(3D scene code data)
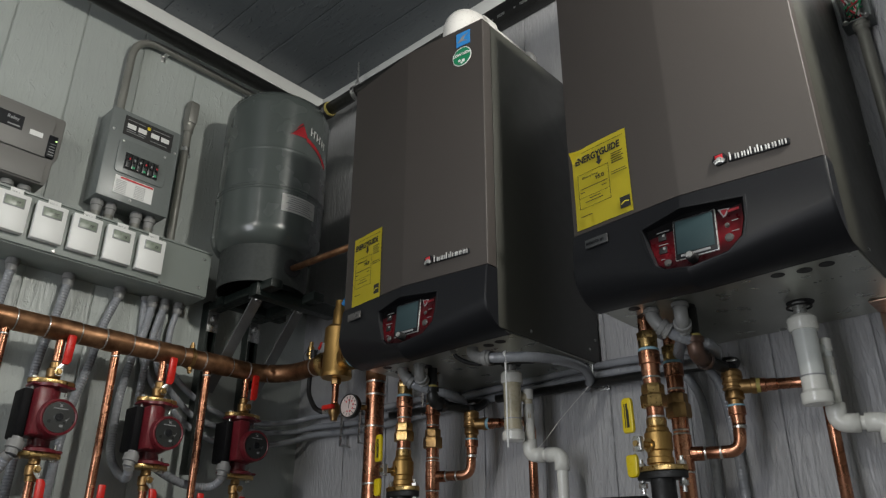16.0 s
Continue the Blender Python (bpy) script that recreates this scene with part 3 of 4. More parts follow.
def on_tank(name, pts_fn, w, h, az, z, material, parent, lift=0.001, n=10, label=""):
    """A sheet bent round the tank's shell; az: degrees of its middle."""
    bm = bmesh.new()
    g = {}
    for i in range(n + 1):
        for k in range(2):
            a = math.radians(az) + (i / n - 0.5) * w / TR
            zz = z + pts_fn(i / n, k) * h
            g[i, k] = bm.verts.new(((TR + lift) * math.cos(a), (TR + lift) * math.sin(a), zz))
    for i in range(n):
        bm.faces.new([g[i, 0], g[i + 1, 0], g[i + 1, 1], g[i, 1]])
    bmesh.ops.solidify(bm, geom=bm.faces[:], thickness=-0.0005)
    return part(name, bm, material, parent, label)


tl_ = on_tank("label", lambda t, k: k, 0.13, 0.062, -2, 1.915, M_PAPER, tank, 0.0012, 12, "pale printed data label")
for k in range(7):
    on_tank("print_line", lambda t, q: q, 0.10 - 0.015 * (k % 3), 0.0022, -2, 1.922 + k * 0.0075, M_TAG, tl_, 0.0022, 10)
# maker's mark as plain shapes
tm = on_tank("emblem", lambda t, k: 0.0 if k == 0 else (t / 0.62 if t < 0.62 else (1 - t) / 0.38), 0.066, 0.056, -10.0, 2.205, M_LOGORED, tank, 0.0013, 16, "red mark with pale shapes")
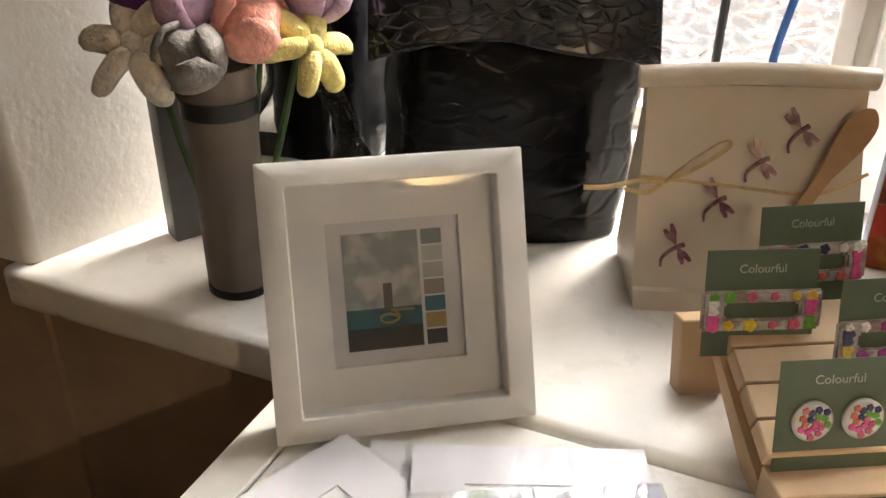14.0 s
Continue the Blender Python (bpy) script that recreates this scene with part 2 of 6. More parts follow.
def film_mat(name, gloss=0.16, crease=0.35, scale=14.0, tall=1.0):
    """Thin clear wrapping: see-through with a creased shine."""
    mt = bpy.data.materials.new(name)
    mt.use_nodes = True
    nt = mt.node_tree
    nt.nodes.clear()
    out = nt.nodes.new("ShaderNodeOutputMaterial")
    mix = nt.nodes.new("ShaderNodeMixShader")
    tr = nt.nodes.new("ShaderNodeBsdfTransparent")
    gl = nt.nodes.new("ShaderNodeBsdfGlossy")
    gl.inputs["Roughness"].default_value = 0.03
    fr = nt.nodes.new("ShaderNodeFresnel")
    fr.inputs["IOR"].default_value = 1.45
    ad = nt.nodes.new("ShaderNodeMath")
    ad.operation = "MULTIPLY_ADD"
    ad.inputs[1].default_value, ad.inputs[2].default_value = 0.4, gloss - 0.03
    nt.links.new(fr.outputs[0], ad.inputs[0])
    n = nt.nodes.new("ShaderNodeTexNoise")
    n.inputs["Scale"].default_value, n.inputs["Detail"].default_value = scale, 3.0
    n.inputs["Distortion"].default_value = 0.8
    mp = nt.nodes.new("ShaderNodeMapping")
    mp.inputs["Scale"].default_value = (1.0, 1.0, 1.0 / tall)
    nt.links.new(nt.nodes.new("ShaderNodeTexCoord").outputs["Object"], mp.inputs["Vector"])
    nt.links.new(mp.outputs[0], n.inputs["Vector"])
    bp = nt.nodes.new("ShaderNodeBump")
    bp.inputs["Strength"].default_value, bp.inputs["Distance"].default_value = crease, 0.006
    nt.links.new(n.outputs["Fac"], bp.inputs["Height"])
    nt.links.new(bp.outputs["Normal"], gl.inputs["Normal"])
    nt.links.new(ad.outputs[0], mix.inputs[0])
    nt.links.new(tr.outputs[0], mix.inputs[1])
    nt.links.new(gl.outputs[0], mix.inputs[2])
    nt.links.new(mix.outputs[0], out.inputs[0])
    return mt


WHITE = mat("white_gloss_paint", (0.78, 0.76, 0.72), 0.32, vary=0.04, scale=40, bump=0.08, bump_scale=60, second=(0.72, 0.69, 0.63), mix_scale=3)
WALL = mat("white_emulsion", (0.76, 0.74, 0.7), 0.85, vary=0.04, bump=0.25, bump_scale=120, second=(0.7, 0.67, 0.62), mix_scale=2)
CREAM = mat("cream_emulsion", (0.64, 0.58, 0.53), 0.85, vary=0.05, bump=0.2, bump_scale=120)
# cream darkened to brown: shade below the window board put into the colour
SHADED_CREAM = mat("tan_emulsion", (0.3, 0.21, 0.14), 0.8, vary=0.08, bump=0.2, bump_scale=120)
FLOOR = mat("floor_boards", (0.2, 0.13, 0.08), 0.5, vary=0.2, scale=8)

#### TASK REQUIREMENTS
Out of the data above, set down the lines from the one with "4. More parts follow." to the one with "return part(name, bm, material, parent, label)", both included, exactly as written and with no additions.

#### EXERCISE SOLUTION
Continue the Blender Python (bpy) script that recreates this scene with part 3 of 4. More parts follow.
def on_tank(name, pts_fn, w, h, az, z, material, parent, lift=0.001, n=10, label=""):
    """A sheet bent round the tank's shell; az: degrees of its middle."""
    bm = bmesh.new()
    g = {}
    for i in range(n + 1):
        for k in range(2):
            a = math.radians(az) + (i / n - 0.5) * w / TR
            zz = z + pts_fn(i / n, k) * h
            g[i, k] = bm.verts.new(((TR + lift) * math.cos(a), (TR + lift) * math.sin(a), zz))
    for i in range(n):
        bm.faces.new([g[i, 0], g[i + 1, 0], g[i + 1, 1], g[i, 1]])
    bmesh.ops.solidify(bm, geom=bm.faces[:], thickness=-0.0005)
    return part(name, bm, material, parent, label)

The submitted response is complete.